Labour's Simon Foster, a former legal aid solicitor, said he wants to be known as a ‘PCC who engages with, listens to and works with the people of the West Midlands’.
Mr Foster, who starts in the role today, won a commanding victory in last week's election against Conservative candidate Jay Singh-Sohal by more than 40,000 votes.
And he believes it was his team’s messaging that saw them buck the national trend of Conservative gains, with a focus on community policing and helping vulnerable victims of crime.
“It was an exciting day on Saturday – tense, a long day, but it’s gradually sinking in,” he said of his victory.
“I think we won partly because in many respects the public have lost confidence in the Conservative government over crime, policing and the criminal justice system in the past ten years, but in addition to that, and I think this was the most important part, we ran a positive campaign around key policy issues that the people of the WM really cared about.
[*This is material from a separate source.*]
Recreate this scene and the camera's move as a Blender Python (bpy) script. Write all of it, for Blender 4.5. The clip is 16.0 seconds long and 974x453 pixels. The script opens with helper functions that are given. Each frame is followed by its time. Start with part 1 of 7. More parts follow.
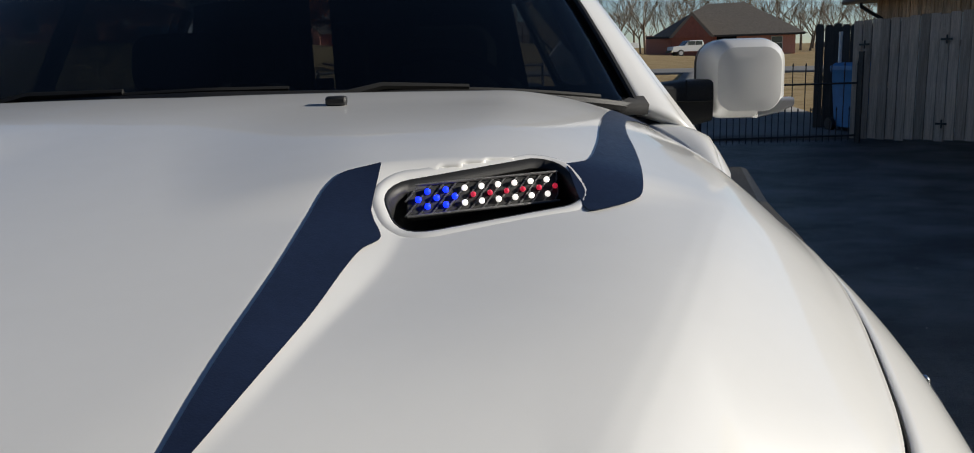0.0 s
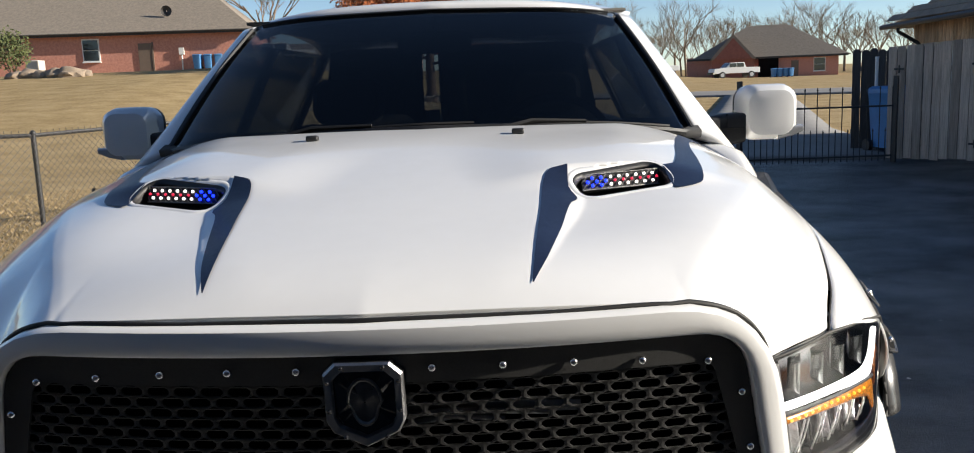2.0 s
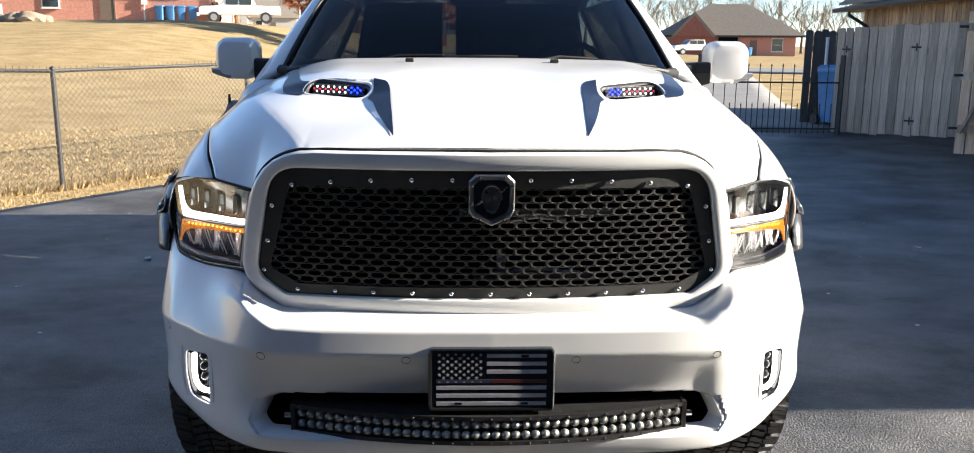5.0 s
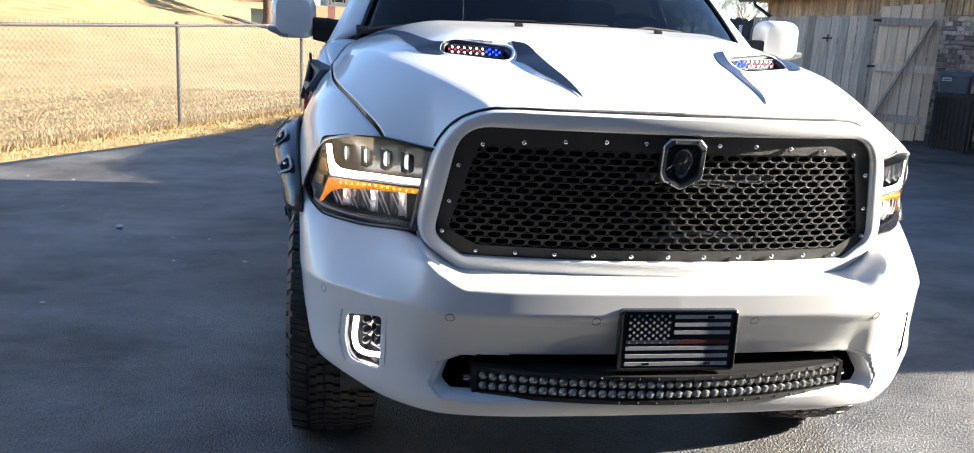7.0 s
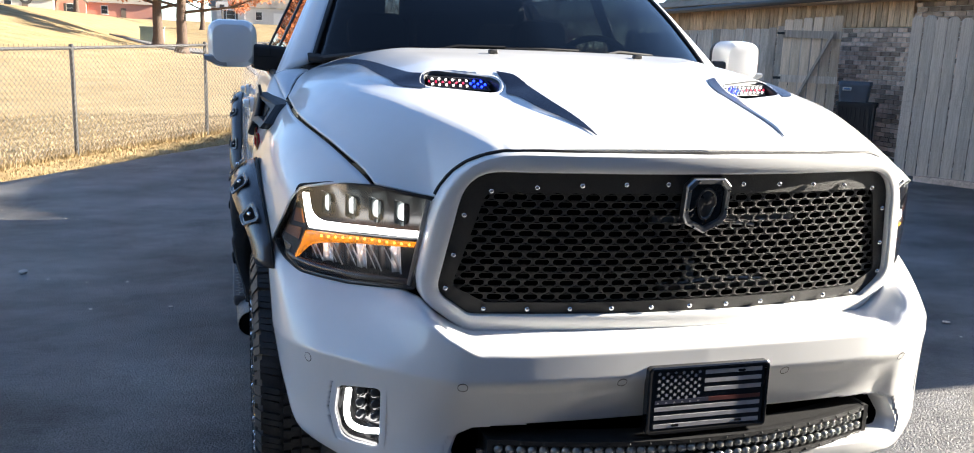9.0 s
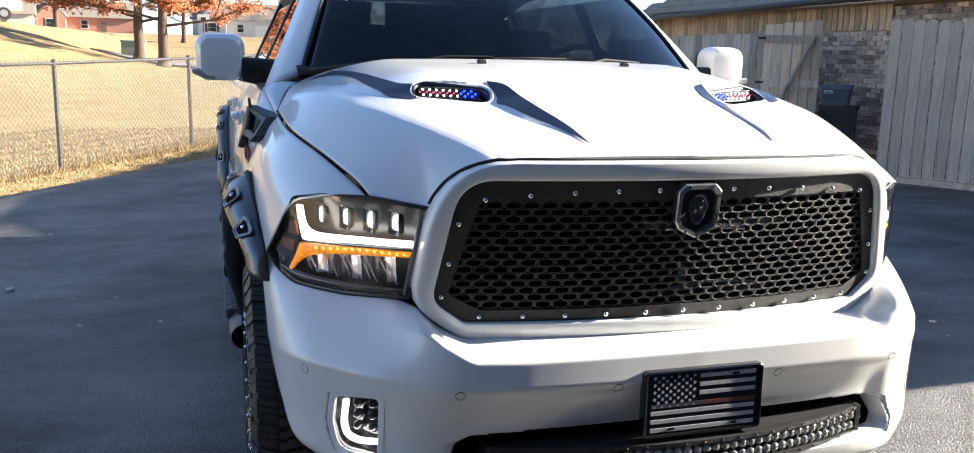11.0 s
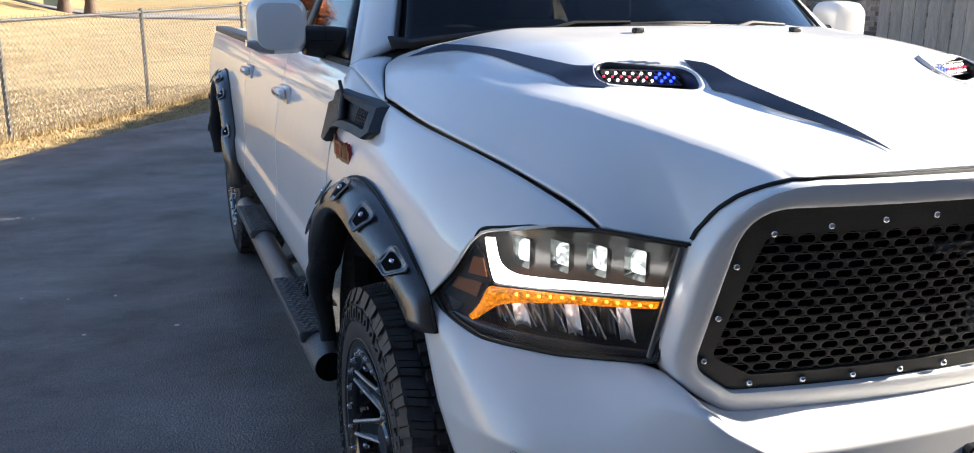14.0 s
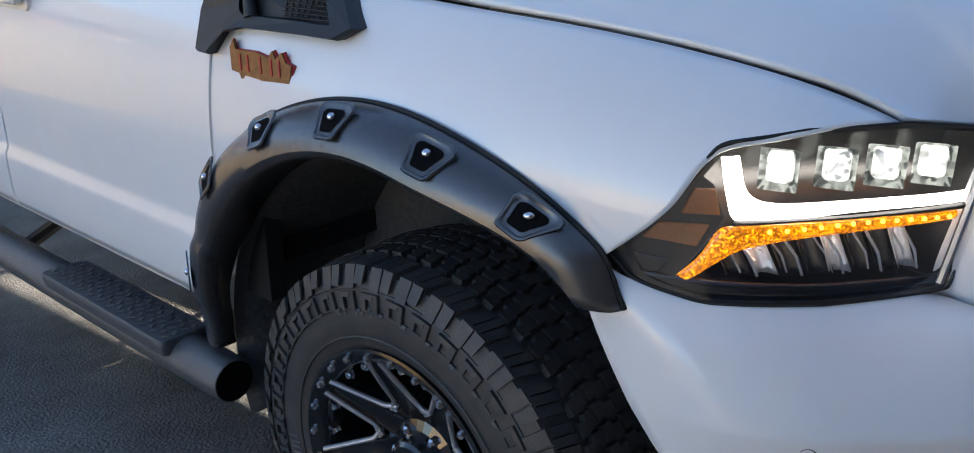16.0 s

“For example, in relation to community policing, in relation to reducing violent crime and tackling knife crime, and combatting violence against women and girls and domestic abuse, and many other policy issues as well.
“I pledge 450 extra community police officers out on the streets of the West Midlands, to keep people and their families and communities safe. The way we’re going to do that is, of the 1,200 net uplift that the West Midlands is due to get between 2020 and 2023, I would like to see 450 of those police officers allocated to community policing.
“I think it’s important because it came across loud and clear during the course of the campaign, and I travelled up and down the West Midlands and across the West Midlands – visible, proactive, preventative, problem-solving community policing was something that was incredibly popular, and I do think that chimed with the electorate.”
Another area of focus for the new PCC is domestic abuse, with an increase in incidents as the country went into lockdown during the pandemic.
And he wants to see an improvement in the availability of victims services, while also committing to a ‘network of domestic abuse advocates’.
“Well I think we’ve seen during lockdown in particular that violence against women and girls, and particularly domestic abuse, has been a huge issue of public concern, and it’s certainly a huge issue of concern for myself,” he said.
“I want combating violence against women and girls to be a key priority – it obviously has huge impacts on people and families, and it’s really important that the police use all the powers available to them.
“I want to extend a network of domestic abuse advocates, cause I think that’s really key to ensure that victims of violence are able to navigate the system, and I want victims services to be available at the right place at the right time, for victims and survivors as well.
“We need to make sure that victims services are working for people, I want to promote the rights of victims, we need to have victim support services that are available at the right place at the right time for people.
“I want to be a people and communities police and crime commissioner. And what I mean by that is a PCC who engages with, listens to and works with the people of the West Midlands.”